Agazzani, il giallo dei farmaci

L’affermazione è contenuta nella memoria difensiva dell’amico Marco Lusetti, che è indagato per "falso in testamento". Ma la procura lo esclude, non convinta della dinamica della morte del critico d’arte

Il critico d’arte Alberto Agazzani venne trovato senza vita il 16 novembre scorso

Il critico d’arte Alberto Agazzani venne trovato senza vita il 16 novembre scorso

Reggio Emilia, 11 maggio 2016 – La storia di un presunto farmaco, si apprende, l’aveva tirata fuori la difesa di Marco Lusetti, nell’ambito dell’inchiesta sul testamento con cui Alberto Agazzani nominava erede universale l’ex esponente della Lega Nord, ex vicesindaco di Guastalla, consulente e pittore.

Inchiesta che ha visto finire Lusetti e il suo amico Carlo Malavolti sul registro degli indagati con l’accusa di falso in testamento olografo.
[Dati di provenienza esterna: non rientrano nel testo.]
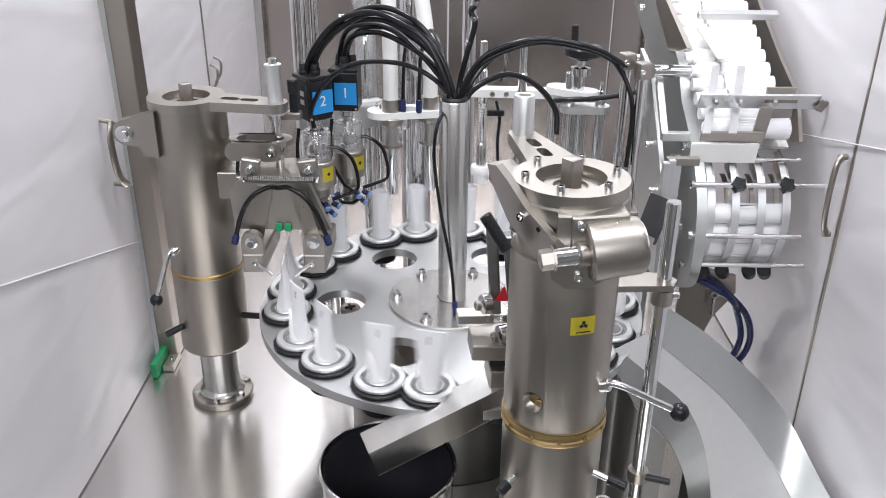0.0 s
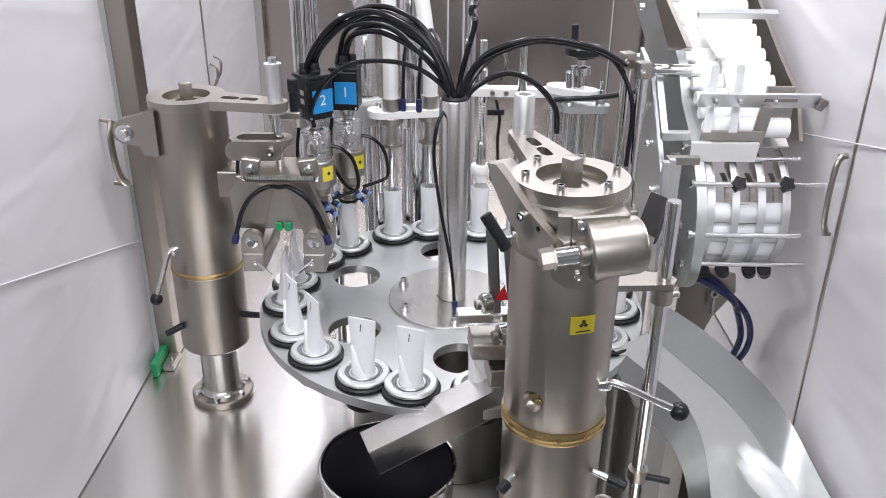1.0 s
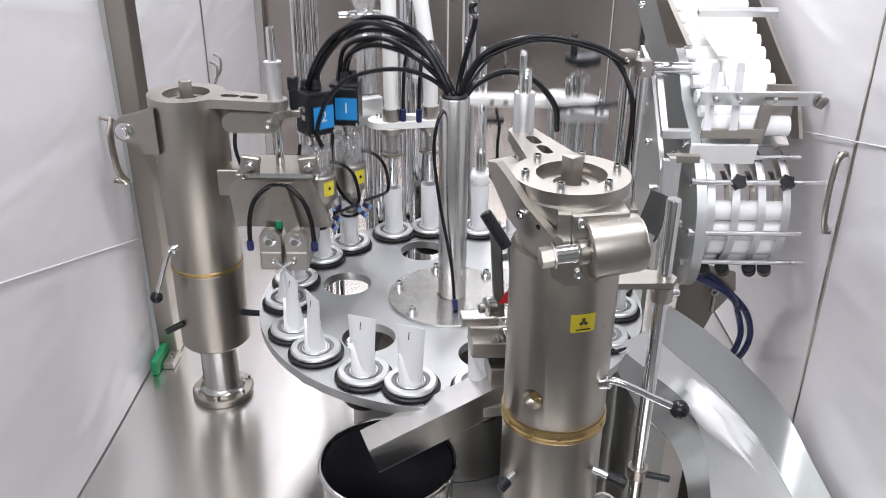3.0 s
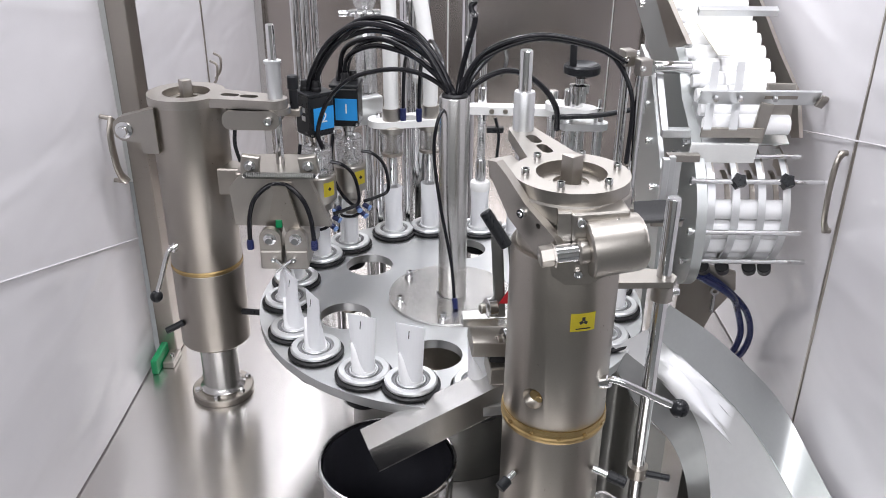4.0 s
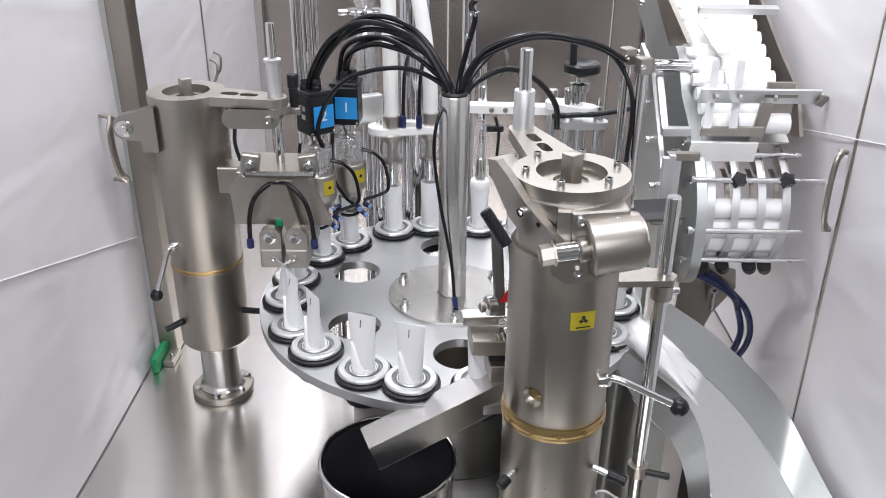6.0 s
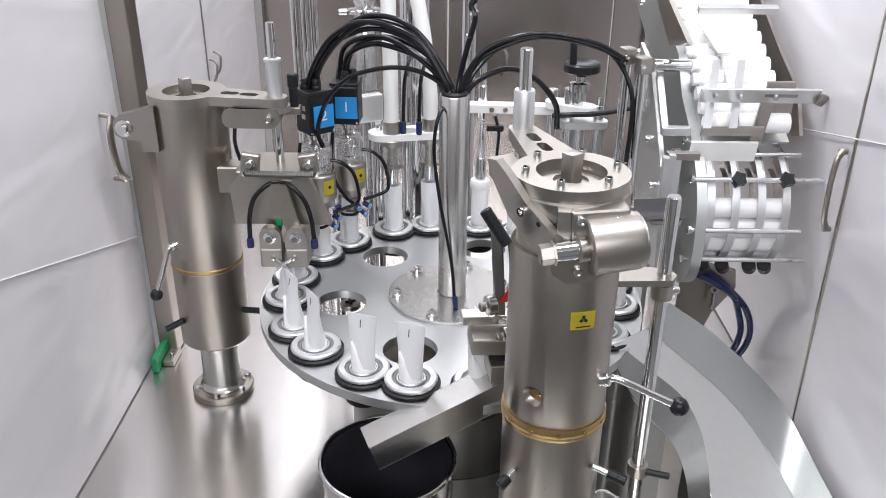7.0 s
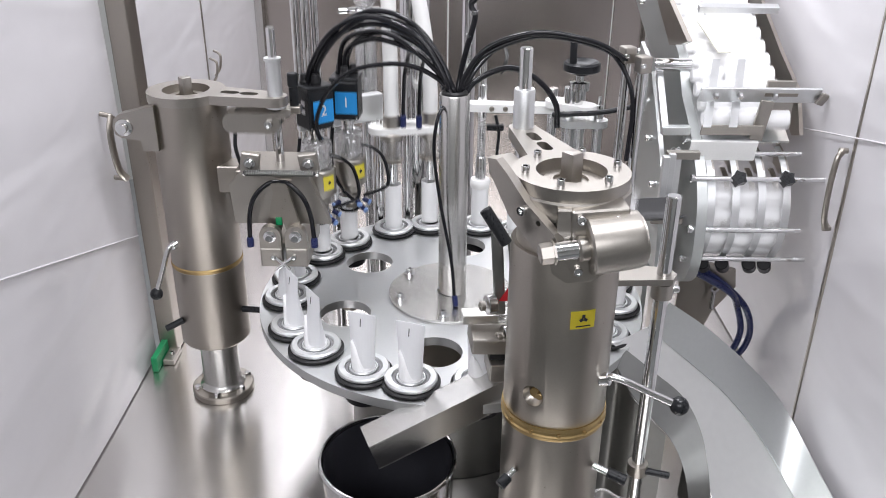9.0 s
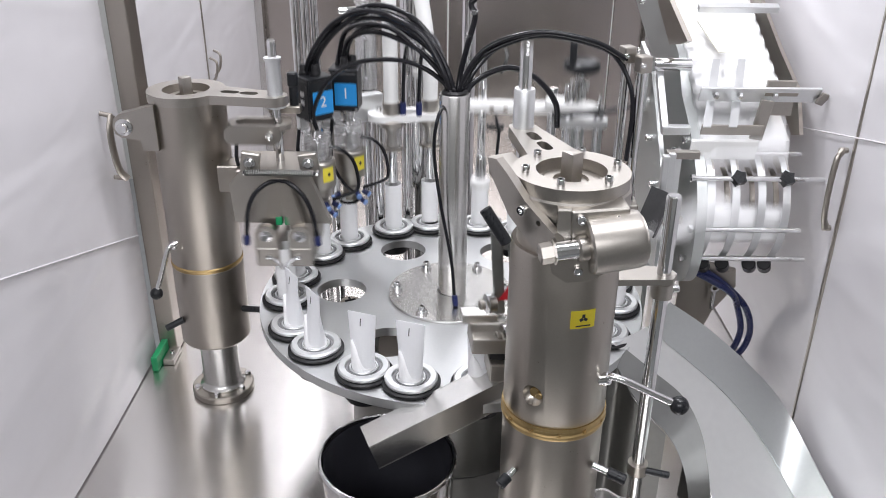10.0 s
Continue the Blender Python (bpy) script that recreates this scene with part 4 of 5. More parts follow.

O meglio: quella storia è contenuta, ha rivelato ieri sera Telereggio, in una memoria difensiva depositata dall’avvocatessa Erika Romani, il legale di Lusetti che ha sempre negato le accuse, affermando che il critico aveva deciso di nominare erede universale lui al posto di Malavolti, ed entrambi ne avevano dato notizia in una riunione a una decina di amici.

In sostanza, si sosterrebbe nella memoria difensiva che qualcun altro era interessato ai beni del critico d’arte, e questo qualcun altro avrebbe consigliato ad Agazzani di assumere farmaci tra i cui effetti collaterali vi sarebbe l’induzione al suicidio.

Ed ecco innescata, quando lo si viene a sapere, l’associazione spontanea con il titolo del reato ipotizzato dal sostituto procuratore Maria Rita Pantani contro ignoti: «Istigazione al suicidio», nuova inchiesta che - va sottolineato - non ha nulla a che vedere con l’indagine sui due testamenti (il secondo in ordine di tempo, quello pro Lusetti, secondo la procura falso; il primo in ordine di tempo, secondo a essere ritrovato, quello pro Malavolti, autentico).

Ma in realtà il magistrato inquirente non pare affatto credere alla tesi del farmaco che spinge al suicidio, e le sue congetture viaggiano in tutt’altra direzione. Quale sia la direzione, è coperta da segreto. Di sicuro c’è - come rilevato dal nostro giornale ieri - che la pm dispone l’esumazione delle ceneri di Agazzani per effettuare su di esse un’analisi tossicologica.

E già da qualche tempo - non era stata lei ad avere sul tavolo le carte Agazzani nell’immediatezza dei fatti - ha aperto un fascicolo per sgomberare il campo dalle ombre che un suo consulente ha evidenziato nella dinamica del suicidio.

Agazzani venne trovato impiccato a una trave con due cinture la mattina del 16 novembre scorso. Nella ricaduta, secondo l’ipotesi avanzata dal medico legale, il corpo avrebbe dovuto perlomeno scalfire il legno, come ha fatto un altro peso di novanta chili, quanto pesava il critico, in un apposito test.

Sul cadavere non venne effettuata l’autopsia e si procedette alla cremazione. Sono rimaste però le foto effettuate dalle forze dell’ordine intervenute per i rilievi: e queste foto dicono che la camicia del critico era perfetta, appena stirata e con la piega. Vi sarebbero poi dei segni sotto le ascelle.

Adesso tocca all’analisi delle ceneri, che riuniscono il corpo del critico e il legno della bara. Quali possibilità di scoprire qualcosa di utile alle indagini tramite una perizia tossicologica? Forse dei cristalli di composizione chimica diversa occultati tra le ceneri? Questi cristalli potrebbero svelarci qualcosa sulla natura delle sostanze eventualmente assorbite dal corpo? Siamo nel campo delle più avanzate ipotesi scientifiche.